◆ Dataset excerpt:
***

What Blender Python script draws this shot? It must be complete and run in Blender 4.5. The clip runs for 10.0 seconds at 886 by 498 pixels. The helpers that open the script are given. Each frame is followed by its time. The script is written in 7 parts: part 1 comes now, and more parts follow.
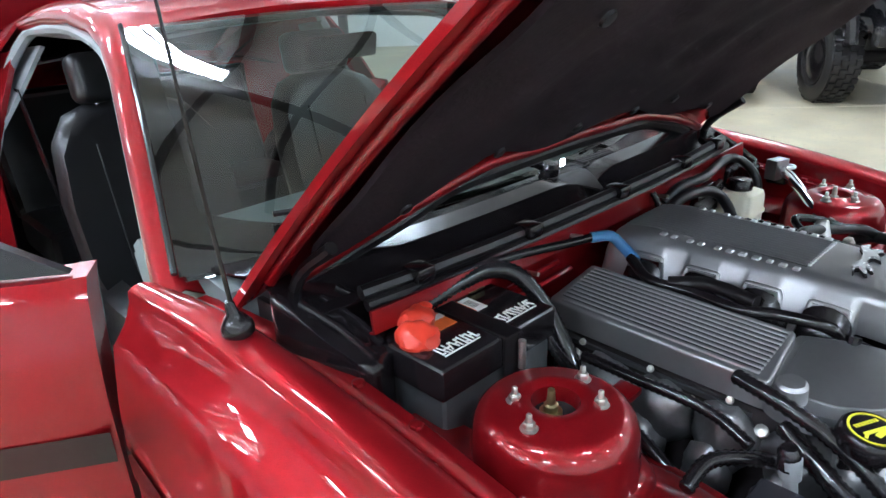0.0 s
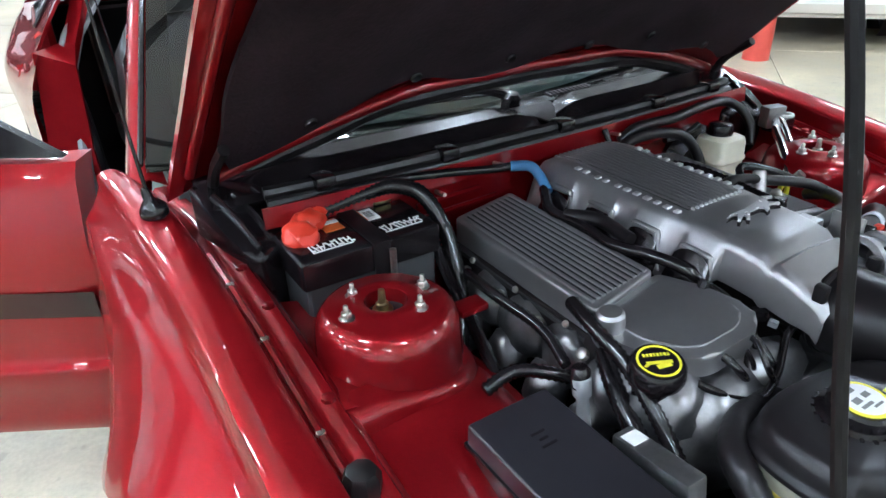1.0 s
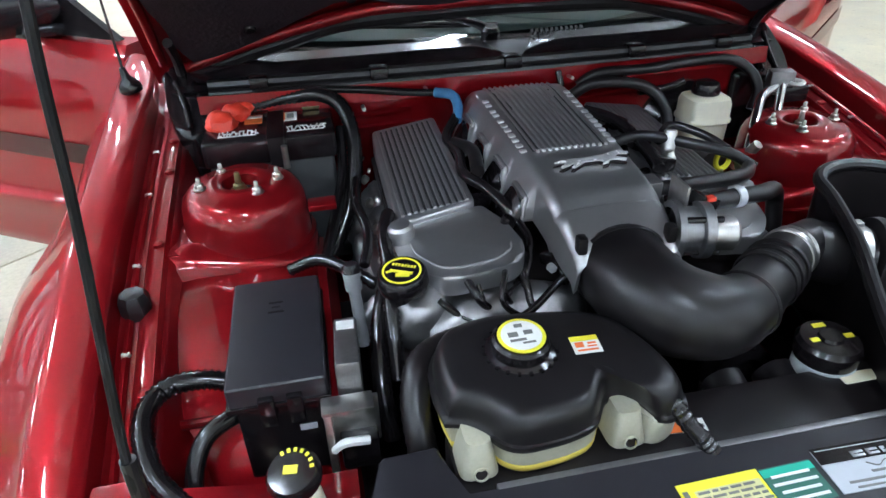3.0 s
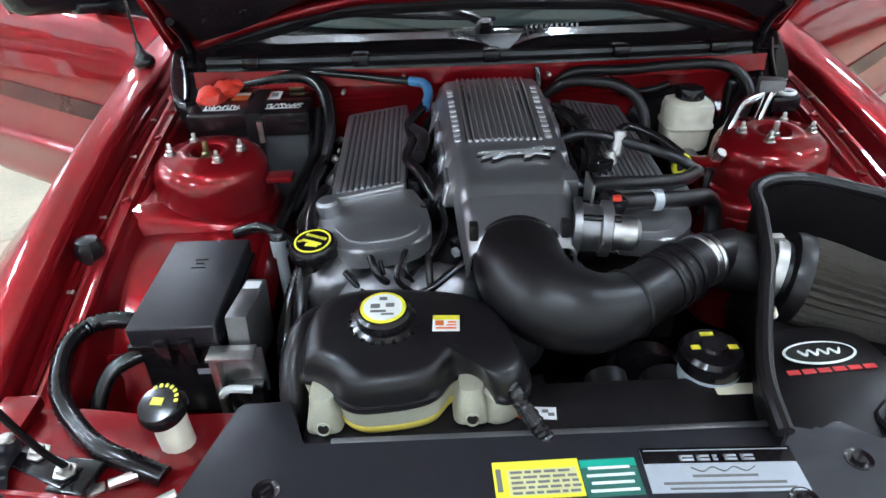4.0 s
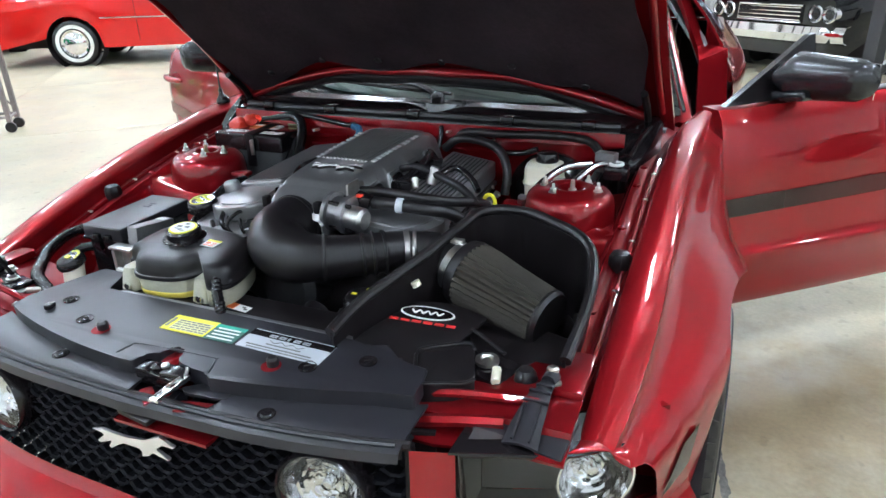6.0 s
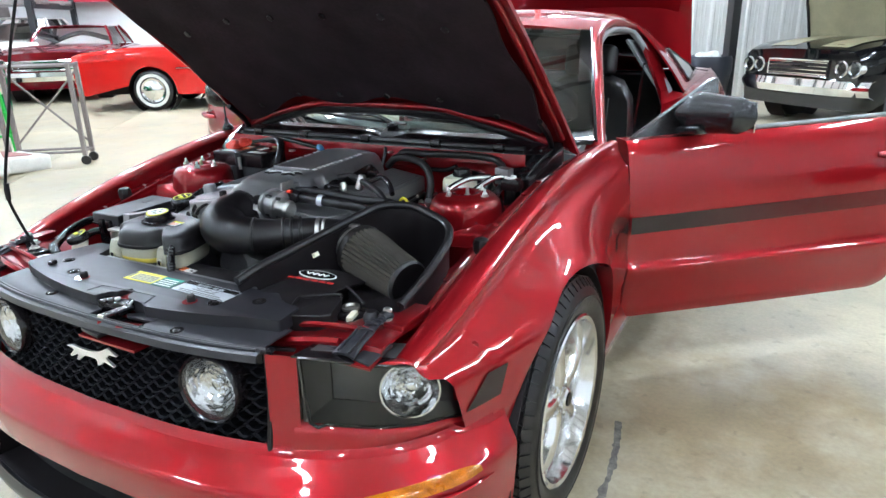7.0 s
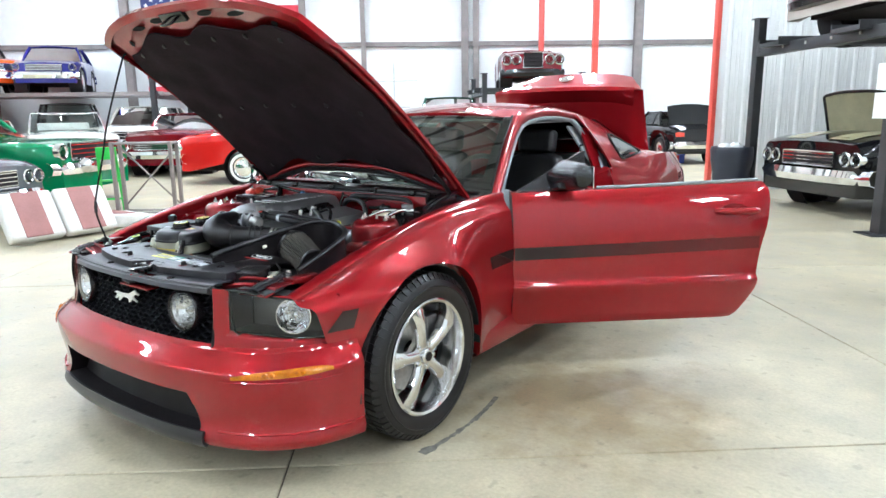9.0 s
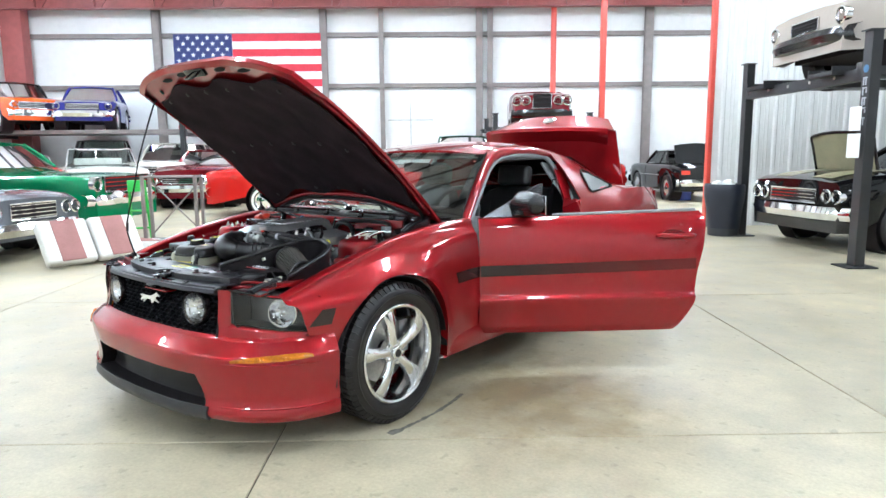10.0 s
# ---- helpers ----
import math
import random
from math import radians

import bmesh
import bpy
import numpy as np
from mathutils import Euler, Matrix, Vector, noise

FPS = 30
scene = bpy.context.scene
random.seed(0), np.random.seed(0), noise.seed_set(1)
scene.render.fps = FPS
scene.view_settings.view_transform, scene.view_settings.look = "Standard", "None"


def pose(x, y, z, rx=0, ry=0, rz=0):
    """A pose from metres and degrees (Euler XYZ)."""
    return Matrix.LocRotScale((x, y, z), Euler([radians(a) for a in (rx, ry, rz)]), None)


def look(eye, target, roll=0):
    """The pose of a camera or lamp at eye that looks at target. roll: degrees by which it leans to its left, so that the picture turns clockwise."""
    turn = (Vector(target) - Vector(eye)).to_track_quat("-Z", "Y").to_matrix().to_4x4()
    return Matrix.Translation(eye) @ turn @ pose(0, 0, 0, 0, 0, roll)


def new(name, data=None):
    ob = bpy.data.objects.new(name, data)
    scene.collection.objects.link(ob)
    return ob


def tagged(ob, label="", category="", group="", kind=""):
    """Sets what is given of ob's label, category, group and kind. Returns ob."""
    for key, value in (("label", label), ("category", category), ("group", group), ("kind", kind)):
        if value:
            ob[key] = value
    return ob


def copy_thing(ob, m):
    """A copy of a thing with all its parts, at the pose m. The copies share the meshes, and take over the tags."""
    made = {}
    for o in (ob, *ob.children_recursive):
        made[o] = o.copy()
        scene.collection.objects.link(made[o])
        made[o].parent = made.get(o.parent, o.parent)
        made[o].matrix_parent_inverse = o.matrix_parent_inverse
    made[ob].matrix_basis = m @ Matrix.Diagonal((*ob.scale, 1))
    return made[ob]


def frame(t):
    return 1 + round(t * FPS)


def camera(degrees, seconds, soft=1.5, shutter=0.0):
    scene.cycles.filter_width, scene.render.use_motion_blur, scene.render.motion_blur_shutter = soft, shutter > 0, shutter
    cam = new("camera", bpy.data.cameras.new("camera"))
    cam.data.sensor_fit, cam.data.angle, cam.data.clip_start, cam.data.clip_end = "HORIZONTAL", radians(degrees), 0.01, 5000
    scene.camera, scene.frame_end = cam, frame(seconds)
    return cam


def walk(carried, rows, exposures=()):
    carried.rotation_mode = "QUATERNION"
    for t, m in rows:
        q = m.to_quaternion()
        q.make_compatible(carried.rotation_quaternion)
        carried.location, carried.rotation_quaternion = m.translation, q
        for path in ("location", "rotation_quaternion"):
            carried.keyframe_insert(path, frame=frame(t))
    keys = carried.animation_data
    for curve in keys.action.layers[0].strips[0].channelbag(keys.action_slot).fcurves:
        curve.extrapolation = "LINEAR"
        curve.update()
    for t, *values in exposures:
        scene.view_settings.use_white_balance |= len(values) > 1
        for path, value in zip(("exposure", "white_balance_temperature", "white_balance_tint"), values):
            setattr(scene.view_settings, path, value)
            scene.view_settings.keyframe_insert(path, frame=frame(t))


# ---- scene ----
cam = camera(67.8, 10.0)
PATH = [
    (0, (-1.111, -0.298, 1.361), (0.17, 1.036, 0.601), -2.5),
    (0.5, (-1.001, -0.48, 1.369), (0.133, 0.94, 0.534), -2.1),
    (1, (-0.886, -0.614, 1.368), (0.045, 0.887, 0.43), -1.9),
    (1.5, (-0.775, -0.724, 1.363), (0.008, 0.823, 0.364), -1.8),
    (2, (-0.661, -0.836, 1.367), (-0.057, 0.769, 0.338), -1.8),
    (2.5, (-0.519, -0.91, 1.371), (-0.07, 0.721, 0.304), -1.7),
    (4, (-0.117, -1.046, 1.375), (-0.092, 0.631, 0.286), -1.7),
    (4.5, (0.067, -1.117, 1.387), (-0.075, 0.558, 0.304), -1.7),
    (5, (0.281, -1.189, 1.404), (-0.023, 0.482, 0.347), -1.4),
    (5.5, (0.528, -1.27, 1.406), (0.004, 0.414, 0.462), -1.2),
    (5.7, (0.647, -1.307, 1.39), (0.035, 0.38, 0.506), -1.4),
    (6.8, (1.283, -1.514, 1.344), (0.402, 0.147, 0.662), -1.6),
    (7, (1.371, -1.555, 1.345), (0.462, 0.1, 0.685), -1.5),
    (7.5, (1.647, -1.692, 1.334), (0.672, -0.043, 0.761), -1.3),
    (8, (1.902, -1.8, 1.333), (0.869, -0.162, 0.836), -1.1),
    (8.5, (2.181, -1.893, 1.323), (1.071, -0.288, 0.885), -1.0),
    (9, (2.469, -2.023, 1.313), (1.309, -0.445, 0.91), -0.8),
    (9.5, (2.738, -2.163, 1.322), (1.542, -0.6, 0.965), -0.7),
    (10, (2.995, -2.299, 1.308), (1.771, -0.745, 1.015), -0.5),
]
walk(cam, [(t, look(eye, target, roll)) for t, eye, target, roll in PATH], [(0, 0.20, 5850, 11), (2.5, 0.06, 5850, 11), (5.5, 0.08, 5900, 11), (8, 0.16, 5950, 10), (10, 0.10, 6050, 10)])

# ---- light ----
scene.world = bpy.data.worlds.new("world")
scene.world.use_nodes = True
scene.world.node_tree.nodes["Background"].inputs["Color"].default_value = (0.9, 0.95, 1.0, 1)
scene.world.node_tree.nodes["Background"].inputs["Strength"].default_value = 0.02
LAMP = 142.0
# the dense rows at v 10.4 and 13.6 are added to brighten the far wall
LAMP_PLACES = [(u, v) for v in (-8.6, -2.9, 2.2, 6.6) for u in (-8.2, -2.7, 2.65, 7.9)] + [(u, v) for v in (10.4, 13.6) for u in (-10.0, -6.0, -2.0, 2.0, 6.0, 10.0)]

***

◆ Goal of the exercise:
All of the data above should be quoted exactly, except for the pictures.

◆ Final result:
What Blender Python script draws this shot? It must be complete and run in Blender 4.5. The clip runs for 10.0 seconds at 886 by 498 pixels. The helpers that open the script are given. Each frame is followed by its time. The script is written in 7 parts: part 1 comes now, and more parts follow.
0.0 s
1.0 s
3.0 s
4.0 s
6.0 s
7.0 s
9.0 s
10.0 s
# ---- helpers ----
import math
import random
from math import radians

import bmesh
import bpy
import numpy as np
from mathutils import Euler, Matrix, Vector, noise

FPS = 30
scene = bpy.context.scene
random.seed(0), np.random.seed(0), noise.seed_set(1)
scene.render.fps = FPS
scene.view_settings.view_transform, scene.view_settings.look = "Standard", "None"


def pose(x, y, z, rx=0, ry=0, rz=0):
    """A pose from metres and degrees (Euler XYZ)."""
    return Matrix.LocRotScale((x, y, z), Euler([radians(a) for a in (rx, ry, rz)]), None)


def look(eye, target, roll=0):
    """The pose of a camera or lamp at eye that looks at target. roll: degrees by which it leans to its left, so that the picture turns clockwise."""
    turn = (Vector(target) - Vector(eye)).to_track_quat("-Z", "Y").to_matrix().to_4x4()
    return Matrix.Translation(eye) @ turn @ pose(0, 0, 0, 0, 0, roll)


def new(name, data=None):
    ob = bpy.data.objects.new(name, data)
    scene.collection.objects.link(ob)
    return ob


def tagged(ob, label="", category="", group="", kind=""):
    """Sets what is given of ob's label, category, group and kind. Returns ob."""
    for key, value in (("label", label), ("category", category), ("group", group), ("kind", kind)):
        if value:
            ob[key] = value
    return ob


def copy_thing(ob, m):
    """A copy of a thing with all its parts, at the pose m. The copies share the meshes, and take over the tags."""
    made = {}
    for o in (ob, *ob.children_recursive):
        made[o] = o.copy()
        scene.collection.objects.link(made[o])
        made[o].parent = made.get(o.parent, o.parent)
        made[o].matrix_parent_inverse = o.matrix_parent_inverse
    made[ob].matrix_basis = m @ Matrix.Diagonal((*ob.scale, 1))
    return made[ob]


def frame(t):
    return 1 + round(t * FPS)


def camera(degrees, seconds, soft=1.5, shutter=0.0):
    scene.cycles.filter_width, scene.render.use_motion_blur, scene.render.motion_blur_shutter = soft, shutter > 0, shutter
    cam = new("camera", bpy.data.cameras.new("camera"))
    cam.data.sensor_fit, cam.data.angle, cam.data.clip_start, cam.data.clip_end = "HORIZONTAL", radians(degrees), 0.01, 5000
    scene.camera, scene.frame_end = cam, frame(seconds)
    return cam


def walk(carried, rows, exposures=()):
    carried.rotation_mode = "QUATERNION"
    for t, m in rows:
        q = m.to_quaternion()
        q.make_compatible(carried.rotation_quaternion)
        carried.location, carried.rotation_quaternion = m.translation, q
        for path in ("location", "rotation_quaternion"):
            carried.keyframe_insert(path, frame=frame(t))
    keys = carried.animation_data
    for curve in keys.action.layers[0].strips[0].channelbag(keys.action_slot).fcurves:
        curve.extrapolation = "LINEAR"
        curve.update()
    for t, *values in exposures:
        scene.view_settings.use_white_balance |= len(values) > 1
        for path, value in zip(("exposure", "white_balance_temperature", "white_balance_tint"), values):
            setattr(scene.view_settings, path, value)
            scene.view_settings.keyframe_insert(path, frame=frame(t))


# ---- scene ----
cam = camera(67.8, 10.0)
PATH = [
    (0, (-1.111, -0.298, 1.361), (0.17, 1.036, 0.601), -2.5),
    (0.5, (-1.001, -0.48, 1.369), (0.133, 0.94, 0.534), -2.1),
    (1, (-0.886, -0.614, 1.368), (0.045, 0.887, 0.43), -1.9),
    (1.5, (-0.775, -0.724, 1.363), (0.008, 0.823, 0.364), -1.8),
    (2, (-0.661, -0.836, 1.367), (-0.057, 0.769, 0.338), -1.8),
    (2.5, (-0.519, -0.91, 1.371), (-0.07, 0.721, 0.304), -1.7),
    (4, (-0.117, -1.046, 1.375), (-0.092, 0.631, 0.286), -1.7),
    (4.5, (0.067, -1.117, 1.387), (-0.075, 0.558, 0.304), -1.7),
    (5, (0.281, -1.189, 1.404), (-0.023, 0.482, 0.347), -1.4),
    (5.5, (0.528, -1.27, 1.406), (0.004, 0.414, 0.462), -1.2),
    (5.7, (0.647, -1.307, 1.39), (0.035, 0.38, 0.506), -1.4),
    (6.8, (1.283, -1.514, 1.344), (0.402, 0.147, 0.662), -1.6),
    (7, (1.371, -1.555, 1.345), (0.462, 0.1, 0.685), -1.5),
    (7.5, (1.647, -1.692, 1.334), (0.672, -0.043, 0.761), -1.3),
    (8, (1.902, -1.8, 1.333), (0.869, -0.162, 0.836), -1.1),
    (8.5, (2.181, -1.893, 1.323), (1.071, -0.288, 0.885), -1.0),
    (9, (2.469, -2.023, 1.313), (1.309, -0.445, 0.91), -0.8),
    (9.5, (2.738, -2.163, 1.322), (1.542, -0.6, 0.965), -0.7),
    (10, (2.995, -2.299, 1.308), (1.771, -0.745, 1.015), -0.5),
]
walk(cam, [(t, look(eye, target, roll)) for t, eye, target, roll in PATH], [(0, 0.20, 5850, 11), (2.5, 0.06, 5850, 11), (5.5, 0.08, 5900, 11), (8, 0.16, 5950, 10), (10, 0.10, 6050, 10)])

# ---- light ----
scene.world = bpy.data.worlds.new("world")
scene.world.use_nodes = True
scene.world.node_tree.nodes["Background"].inputs["Color"].default_value = (0.9, 0.95, 1.0, 1)
scene.world.node_tree.nodes["Background"].inputs["Strength"].default_value = 0.02
LAMP = 142.0
# the dense rows at v 10.4 and 13.6 are added to brighten the far wall
LAMP_PLACES = [(u, v) for v in (-8.6, -2.9, 2.2, 6.6) for u in (-8.2, -2.7, 2.65, 7.9)] + [(u, v) for v in (10.4, 13.6) for u in (-10.0, -6.0, -2.0, 2.0, 6.0, 10.0)]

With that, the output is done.